◆ **THE PROBLEM**: A precise retyping is required of every line from the one containing "random.seed(0), np.random.seed(0), noise.seed_set(1)" down to the one containing "turn = (Vector(target)", both included, and of no other line.

◆ **INFORMATION PROVIDED**:
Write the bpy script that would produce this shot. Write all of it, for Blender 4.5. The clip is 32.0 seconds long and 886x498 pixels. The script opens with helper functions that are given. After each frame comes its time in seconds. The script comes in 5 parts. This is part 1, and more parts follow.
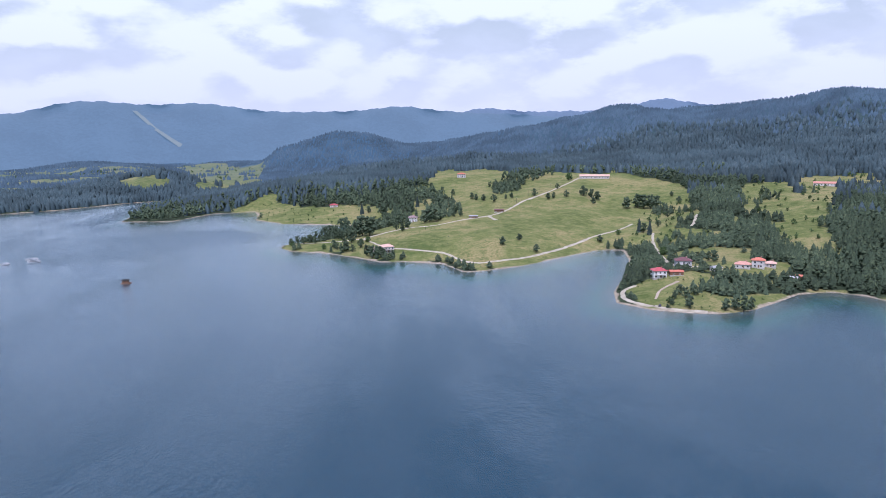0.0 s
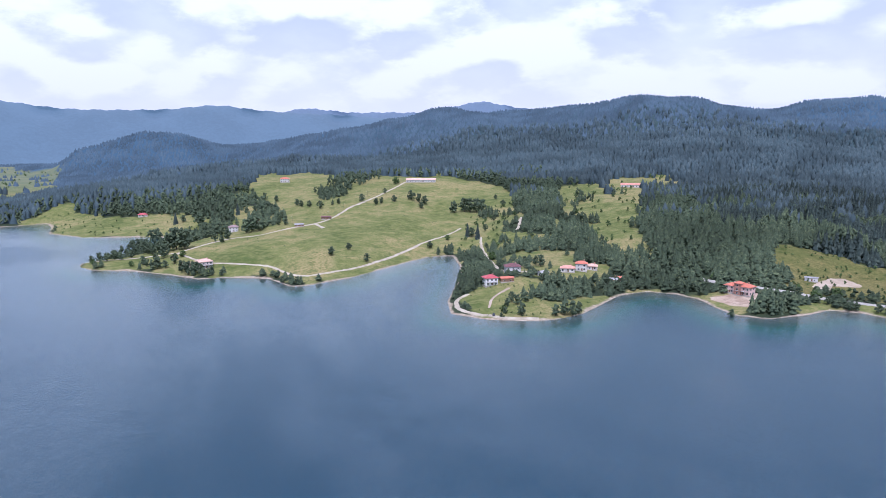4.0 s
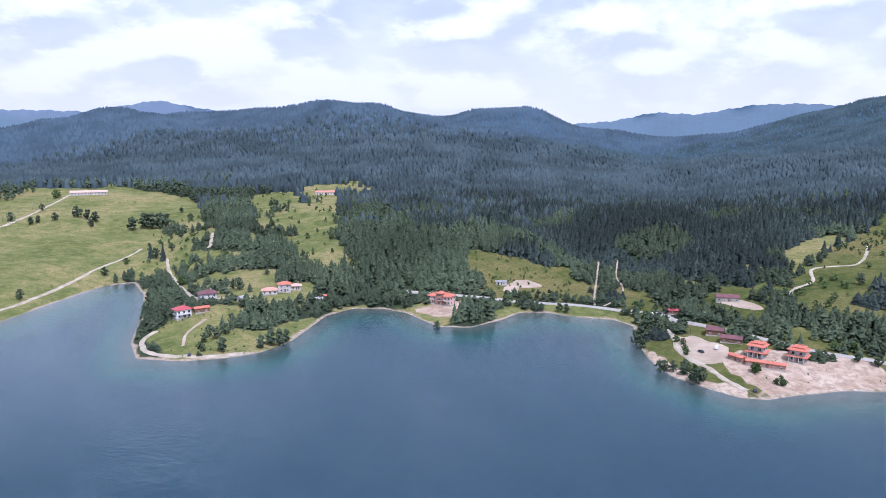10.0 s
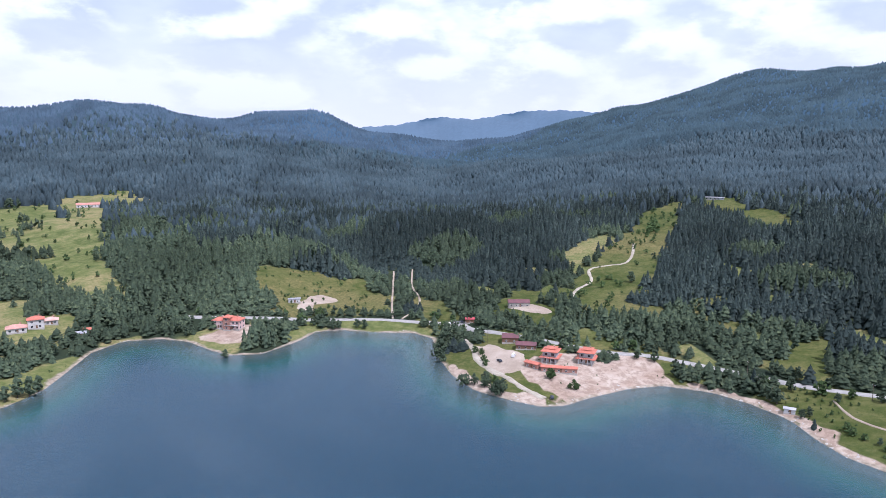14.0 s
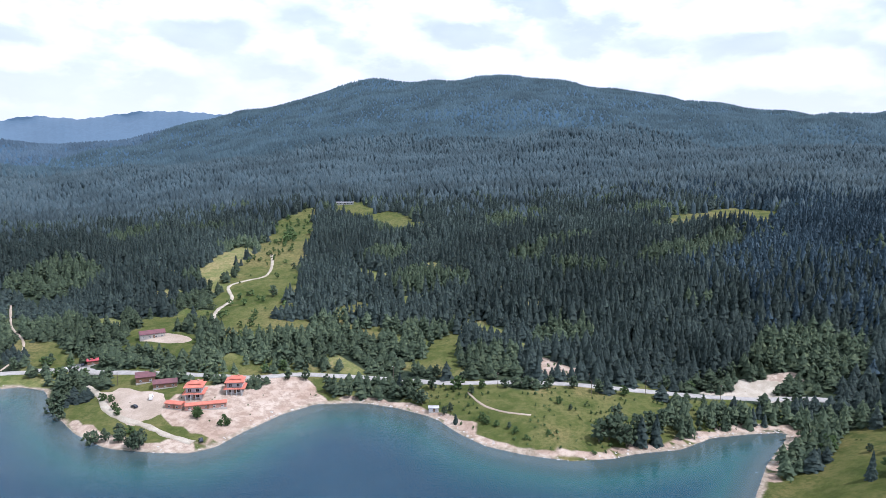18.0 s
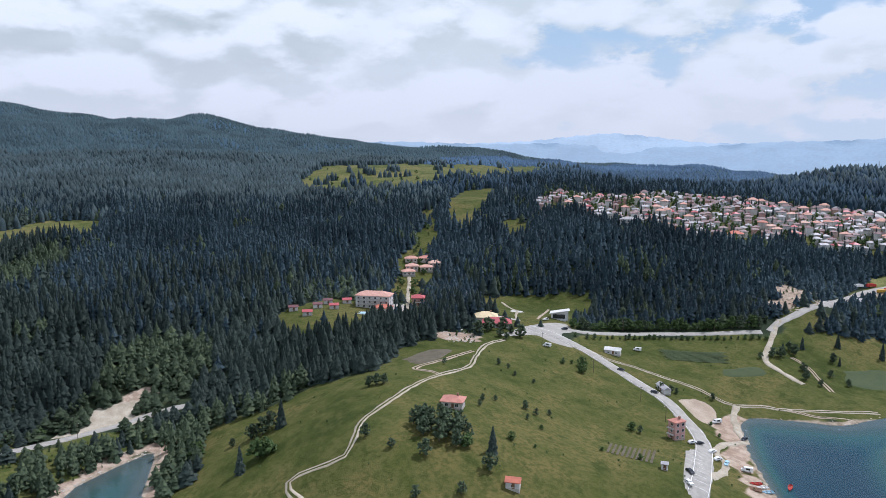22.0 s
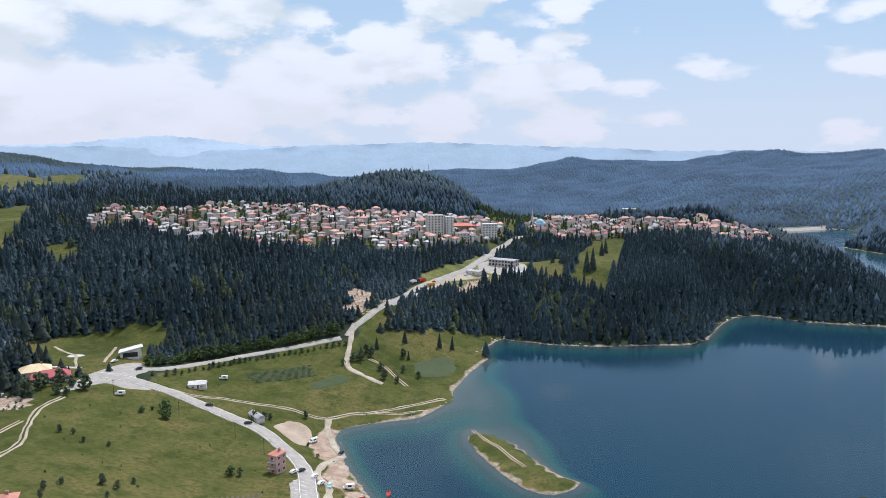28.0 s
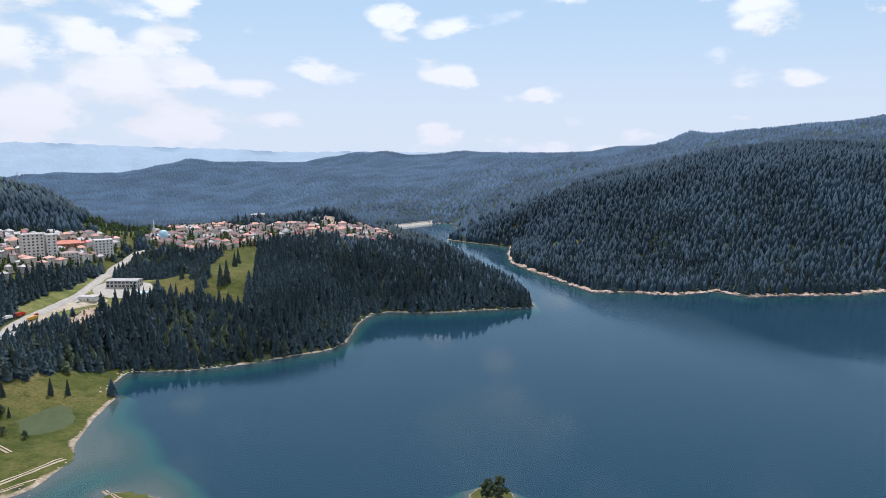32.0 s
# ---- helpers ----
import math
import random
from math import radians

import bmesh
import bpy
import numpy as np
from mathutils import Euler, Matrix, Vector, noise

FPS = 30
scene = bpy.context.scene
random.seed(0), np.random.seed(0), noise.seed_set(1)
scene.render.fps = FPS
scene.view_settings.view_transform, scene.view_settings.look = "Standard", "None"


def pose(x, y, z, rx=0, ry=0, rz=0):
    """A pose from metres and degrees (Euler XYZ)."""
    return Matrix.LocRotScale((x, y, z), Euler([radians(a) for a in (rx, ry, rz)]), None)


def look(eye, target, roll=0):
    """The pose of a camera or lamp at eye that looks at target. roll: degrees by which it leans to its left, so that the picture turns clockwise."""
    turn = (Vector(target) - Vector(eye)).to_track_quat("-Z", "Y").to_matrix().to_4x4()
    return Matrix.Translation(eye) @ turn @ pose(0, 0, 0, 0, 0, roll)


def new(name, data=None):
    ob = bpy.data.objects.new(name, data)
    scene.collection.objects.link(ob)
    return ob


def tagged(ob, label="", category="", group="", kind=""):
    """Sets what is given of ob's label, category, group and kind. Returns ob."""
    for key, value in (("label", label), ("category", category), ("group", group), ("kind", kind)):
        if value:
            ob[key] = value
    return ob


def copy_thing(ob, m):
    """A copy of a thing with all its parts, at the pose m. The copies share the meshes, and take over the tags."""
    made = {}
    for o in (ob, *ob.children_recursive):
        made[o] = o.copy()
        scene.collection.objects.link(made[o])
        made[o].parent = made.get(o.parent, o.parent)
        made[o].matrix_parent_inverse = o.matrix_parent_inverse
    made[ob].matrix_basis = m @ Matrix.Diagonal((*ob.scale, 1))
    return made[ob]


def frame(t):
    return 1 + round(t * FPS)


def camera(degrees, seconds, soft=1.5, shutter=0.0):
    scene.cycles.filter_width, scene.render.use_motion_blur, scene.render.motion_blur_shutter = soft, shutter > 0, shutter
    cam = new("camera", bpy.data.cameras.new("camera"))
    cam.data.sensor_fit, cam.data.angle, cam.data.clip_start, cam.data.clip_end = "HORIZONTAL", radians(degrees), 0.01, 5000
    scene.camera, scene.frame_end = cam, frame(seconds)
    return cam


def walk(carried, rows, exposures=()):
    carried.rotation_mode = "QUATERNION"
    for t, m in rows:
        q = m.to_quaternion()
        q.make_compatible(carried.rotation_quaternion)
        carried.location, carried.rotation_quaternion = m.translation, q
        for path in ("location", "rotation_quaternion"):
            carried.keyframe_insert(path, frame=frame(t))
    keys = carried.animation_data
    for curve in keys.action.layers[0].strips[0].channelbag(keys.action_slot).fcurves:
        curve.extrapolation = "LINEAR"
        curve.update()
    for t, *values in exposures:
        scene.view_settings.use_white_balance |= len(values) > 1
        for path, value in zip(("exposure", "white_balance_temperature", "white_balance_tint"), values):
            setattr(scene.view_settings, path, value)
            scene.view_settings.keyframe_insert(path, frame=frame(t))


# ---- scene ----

◆ **EXERCISE OUTPUT**:
random.seed(0), np.random.seed(0), noise.seed_set(1)
scene.render.fps = FPS
scene.view_settings.view_transform, scene.view_settings.look = "Standard", "None"


def pose(x, y, z, rx=0, ry=0, rz=0):
    """A pose from metres and degrees (Euler XYZ)."""
    return Matrix.LocRotScale((x, y, z), Euler([radians(a) for a in (rx, ry, rz)]), None)


def look(eye, target, roll=0):
    """The pose of a camera or lamp at eye that looks at target. roll: degrees by which it leans to its left, so that the picture turns clockwise."""
    turn = (Vector(target) - Vector(eye)).to_track_quat("-Z", "Y").to_matrix().to_4x4()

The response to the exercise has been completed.